Why Does Iran Want the Bomb? Not for What You Think
The danger isn't nuclear war—it's global immunity.
For over two decades, the global conversation about Iran’s nuclear ambitions has been strangely simplistic. The common refrain—often whispered with dread or shouted from cable news sets—is that Iran wants the bomb to destroy Israel.
That may be emotionally resonant. It’s also intellectually lazy.
What few bother to ask is the more foundational question: Why does Iran want the bomb at all? Not in a moral sense, but in a geopolitical one. What is the strategic utility of a nuclear weapon for a regime like the Islamic Republic of Iran?
The answer has nothing to do with launching a mushroom cloud and everything to do with building a shield.
Power, Not Detonation
A nuclear weapon isn't primarily a weapon of war—it's a weapon of immunity. The moment Iran becomes a nuclear power, it can act across the region with impunity. It will not have to fire a single warhead to alter the global balance of power. It only has to possess one.
Iran already funds and arms proxy militias in Lebanon, Gaza, Yemen, and Iraq. It sponsors terrorism around the globe, threatens international shipping lanes, and foments chaos far beyond its borders. All of this has occurred without a nuclear umbrella. Imagine what Tehran would feel empowered to do with one.
American influence in the Middle East—already on shaky ground—would collapse. The U.S. would find itself unable to deter or retaliate meaningfully against Iran’s proxies for fear of triggering nuclear escalation. Sanctions? Toothless. Airstrikes? Unthinkable. The cost-benefit calculus would shift entirely in Iran’s favor.
This is not theoretical. It’s what nuclear deterrence has always been about: removing the risk of consequences. That’s why North Korea, despite being a weak and starving country, remains functionally untouchable. And it’s why Iran wants the bomb.
This Isn’t About Israel
Too often, Americans treat the Iran question as if it only matters to Tel Aviv.

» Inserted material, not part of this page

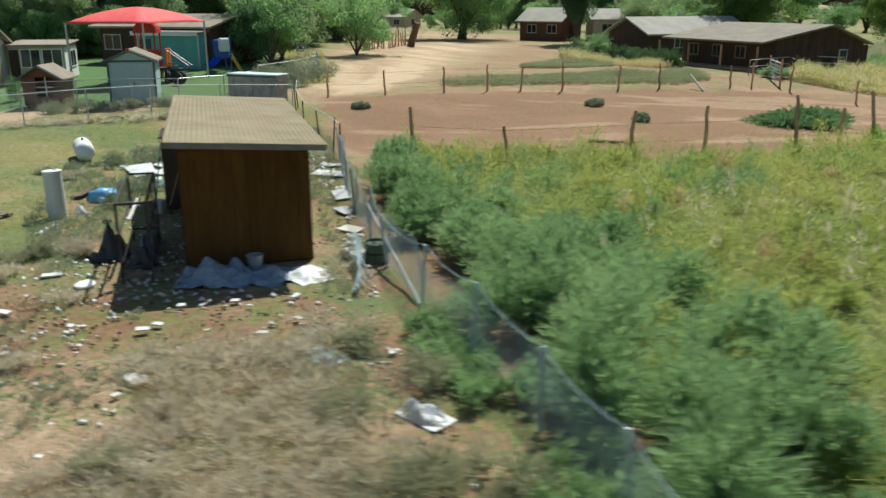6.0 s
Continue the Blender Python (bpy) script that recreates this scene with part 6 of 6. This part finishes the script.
def grow(name, n, area, keep, spec, material, label, seed, category="weeds"):
    """Plants past counting: stems that fan out, set with narrow leaves. spec: height low and high, leaves, leaf length, width, fan."""
    r = np.random.RandomState(seed)
    h0, h1, leaves, ll, lw, fan = spec
    x, y = r.uniform(area[0], area[2], n), r.uniform(area[1], area[3], n)
    ok = keep(x, y)
    x, y = x[ok], y[ok]
    n = len(x)
    tall = 0.75 + 0.35 * fractal(x, y, 0.28, 40) + (0.55 * fractal(x, y, 0.85, 44, 2) if h1 > 0.7 else 0)
    h = r.uniform(h0, h1, n) * np.clip(tall, 0.28, 1.5)
    z = ground_z(x, y)
    k = n * leaves
    X, Y, Z, H = (np.repeat(q, leaves) for q in (x, y, z, h))
    u = r.uniform(0.08, 1.0, k)
    a = r.uniform(0, 6.283, k)
    out = fan * H * u * r.uniform(0.2, 1.0, k)
    c = np.stack((X + np.cos(a) * out, Y + np.sin(a) * out, Z + H * u * (1 - 0.12 * fan)), -1)
    dirn = np.stack((np.cos(a) * r.uniform(0.2, 1.0, k), np.sin(a) * r.uniform(0.2, 1.0, k), r.uniform(0.1, 1.3, k)), -1)
    dirn /= np.linalg.norm(dirn, axis=1)[:, None]
    side = np.cross(dirn, r.normal(size=(k, 3)))
    side /= np.linalg.norm(side, axis=1)[:, None] + 1e-9
    L = ll * r.uniform(0.6, 1.4, k)[:, None]
    v = np.stack((c - side * lw, c + side * lw, c + dirn * L), 1).reshape(-1, 3)
    return tagged(bulk(name, v, np.arange(3 * k).reshape(-1, 3), material), label, category, kind="stuff")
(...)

That’s a mistake. American troops are still stationed in Iraq and Syria. American ships still patrol the Gulf. The global economy still hinges on stability in the Strait of Hormuz.
Iran isn’t building a bomb to launch it at Jerusalem. It’s building a bomb so it can tighten its grip on Iraq, strengthen Hezbollah in Lebanon, turn the Houthis into a permanent threat to global shipping, and undermine Western-aligned governments across the region—all without fear of retaliation.
If you're an American policymaker, the primary concern isn't what Iran might do with a bomb. It’s what we can no longer do if they get one.
Why This Matters Now
Too many analysts still talk about Iran’s nuclear ambitions as if they’re a slow-motion crisis. But the timeline is tightening. Enrichment is accelerating. Western deterrence is deteriorating. And the region is more combustible than ever.
A nuclear Iran doesn’t bring war—it ends accountability.
And when the world’s largest state sponsor of terrorism is free from accountability, it's not just Israel that should worry. It’s all of us.